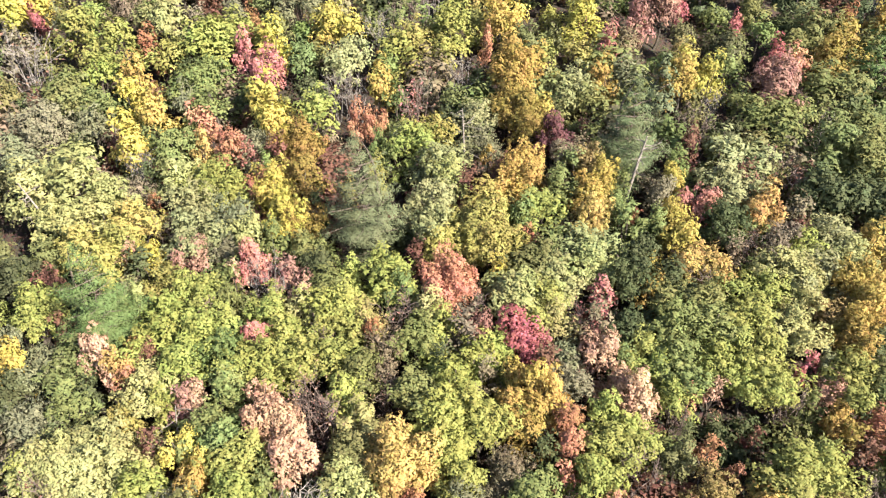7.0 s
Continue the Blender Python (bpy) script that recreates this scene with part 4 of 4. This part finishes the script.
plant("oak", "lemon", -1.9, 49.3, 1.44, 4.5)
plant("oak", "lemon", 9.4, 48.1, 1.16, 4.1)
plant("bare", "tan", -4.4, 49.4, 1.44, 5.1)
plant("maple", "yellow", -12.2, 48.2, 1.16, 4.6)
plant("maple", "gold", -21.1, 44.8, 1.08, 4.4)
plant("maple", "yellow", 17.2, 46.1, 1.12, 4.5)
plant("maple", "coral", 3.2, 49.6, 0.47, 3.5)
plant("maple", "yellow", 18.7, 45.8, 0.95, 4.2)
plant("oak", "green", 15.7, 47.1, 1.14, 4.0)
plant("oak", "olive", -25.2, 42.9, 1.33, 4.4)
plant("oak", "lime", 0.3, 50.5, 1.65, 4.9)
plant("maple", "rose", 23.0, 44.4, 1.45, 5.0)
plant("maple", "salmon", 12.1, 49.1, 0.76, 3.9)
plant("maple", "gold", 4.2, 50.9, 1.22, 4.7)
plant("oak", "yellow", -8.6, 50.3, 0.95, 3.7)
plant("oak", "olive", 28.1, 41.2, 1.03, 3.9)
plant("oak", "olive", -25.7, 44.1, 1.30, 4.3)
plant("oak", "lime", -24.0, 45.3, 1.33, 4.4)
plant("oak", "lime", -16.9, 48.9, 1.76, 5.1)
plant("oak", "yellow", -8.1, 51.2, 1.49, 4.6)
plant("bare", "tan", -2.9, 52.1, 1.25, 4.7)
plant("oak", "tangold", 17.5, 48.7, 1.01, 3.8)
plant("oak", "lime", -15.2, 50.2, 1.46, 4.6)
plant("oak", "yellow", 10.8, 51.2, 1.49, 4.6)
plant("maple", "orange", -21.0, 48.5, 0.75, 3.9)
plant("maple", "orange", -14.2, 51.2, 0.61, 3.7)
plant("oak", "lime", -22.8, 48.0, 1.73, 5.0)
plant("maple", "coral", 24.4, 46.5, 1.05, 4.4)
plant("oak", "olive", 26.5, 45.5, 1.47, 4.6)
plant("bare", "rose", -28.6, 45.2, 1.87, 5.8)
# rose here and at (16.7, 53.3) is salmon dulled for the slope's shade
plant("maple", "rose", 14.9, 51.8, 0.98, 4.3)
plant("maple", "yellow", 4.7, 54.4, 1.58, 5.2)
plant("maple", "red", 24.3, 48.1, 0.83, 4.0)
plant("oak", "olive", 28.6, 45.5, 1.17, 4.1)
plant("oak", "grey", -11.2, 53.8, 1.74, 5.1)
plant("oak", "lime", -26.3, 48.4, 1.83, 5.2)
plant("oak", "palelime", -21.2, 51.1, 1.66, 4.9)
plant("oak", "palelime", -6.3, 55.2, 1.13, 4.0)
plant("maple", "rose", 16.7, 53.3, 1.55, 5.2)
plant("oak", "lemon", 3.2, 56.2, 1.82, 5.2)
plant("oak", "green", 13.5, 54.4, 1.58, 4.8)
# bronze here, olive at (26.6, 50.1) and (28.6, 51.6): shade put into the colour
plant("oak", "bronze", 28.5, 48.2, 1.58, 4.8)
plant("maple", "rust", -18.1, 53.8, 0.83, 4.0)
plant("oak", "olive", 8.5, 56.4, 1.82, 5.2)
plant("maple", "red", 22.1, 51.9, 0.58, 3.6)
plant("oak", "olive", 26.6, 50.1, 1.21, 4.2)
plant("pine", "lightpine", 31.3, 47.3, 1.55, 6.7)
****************
» **WHAT IS NEEDED**: Would you set down the listing exactly, omitting pictures?

» **WRITTEN REPLY**:
7.0 s
Continue the Blender Python (bpy) script that recreates this scene with part 4 of 4. This part finishes the script.
plant("oak", "lemon", -1.9, 49.3, 1.44, 4.5)
plant("oak", "lemon", 9.4, 48.1, 1.16, 4.1)
plant("bare", "tan", -4.4, 49.4, 1.44, 5.1)
plant("maple", "yellow", -12.2, 48.2, 1.16, 4.6)
plant("maple", "gold", -21.1, 44.8, 1.08, 4.4)
plant("maple", "yellow", 17.2, 46.1, 1.12, 4.5)
plant("maple", "coral", 3.2, 49.6, 0.47, 3.5)
plant("maple", "yellow", 18.7, 45.8, 0.95, 4.2)
plant("oak", "green", 15.7, 47.1, 1.14, 4.0)
plant("oak", "olive", -25.2, 42.9, 1.33, 4.4)
plant("oak", "lime", 0.3, 50.5, 1.65, 4.9)
plant("maple", "rose", 23.0, 44.4, 1.45, 5.0)
plant("maple", "salmon", 12.1, 49.1, 0.76, 3.9)
plant("maple", "gold", 4.2, 50.9, 1.22, 4.7)
plant("oak", "yellow", -8.6, 50.3, 0.95, 3.7)
plant("oak", "olive", 28.1, 41.2, 1.03, 3.9)
plant("oak", "olive", -25.7, 44.1, 1.30, 4.3)
plant("oak", "lime", -24.0, 45.3, 1.33, 4.4)
plant("oak", "lime", -16.9, 48.9, 1.76, 5.1)
plant("oak", "yellow", -8.1, 51.2, 1.49, 4.6)
plant("bare", "tan", -2.9, 52.1, 1.25, 4.7)
plant("oak", "tangold", 17.5, 48.7, 1.01, 3.8)
plant("oak", "lime", -15.2, 50.2, 1.46, 4.6)
plant("oak", "yellow", 10.8, 51.2, 1.49, 4.6)
plant("maple", "orange", -21.0, 48.5, 0.75, 3.9)
plant("maple", "orange", -14.2, 51.2, 0.61, 3.7)
plant("oak", "lime", -22.8, 48.0, 1.73, 5.0)
plant("maple", "coral", 24.4, 46.5, 1.05, 4.4)
plant("oak", "olive", 26.5, 45.5, 1.47, 4.6)
plant("bare", "rose", -28.6, 45.2, 1.87, 5.8)
# rose here and at (16.7, 53.3) is salmon dulled for the slope's shade
plant("maple", "rose", 14.9, 51.8, 0.98, 4.3)
plant("maple", "yellow", 4.7, 54.4, 1.58, 5.2)
plant("maple", "red", 24.3, 48.1, 0.83, 4.0)
plant("oak", "olive", 28.6, 45.5, 1.17, 4.1)
plant("oak", "grey", -11.2, 53.8, 1.74, 5.1)
plant("oak", "lime", -26.3, 48.4, 1.83, 5.2)
plant("oak", "palelime", -21.2, 51.1, 1.66, 4.9)
plant("oak", "palelime", -6.3, 55.2, 1.13, 4.0)
plant("maple", "rose", 16.7, 53.3, 1.55, 5.2)
plant("oak", "lemon", 3.2, 56.2, 1.82, 5.2)
plant("oak", "green", 13.5, 54.4, 1.58, 4.8)
# bronze here, olive at (26.6, 50.1) and (28.6, 51.6): shade put into the colour
plant("oak", "bronze", 28.5, 48.2, 1.58, 4.8)
plant("maple", "rust", -18.1, 53.8, 0.83, 4.0)
plant("oak", "olive", 8.5, 56.4, 1.82, 5.2)
plant("maple", "red", 22.1, 51.9, 0.58, 3.6)
plant("oak", "olive", 26.6, 50.1, 1.21, 4.2)
plant("pine", "lightpine", 31.3, 47.3, 1.55, 6.7)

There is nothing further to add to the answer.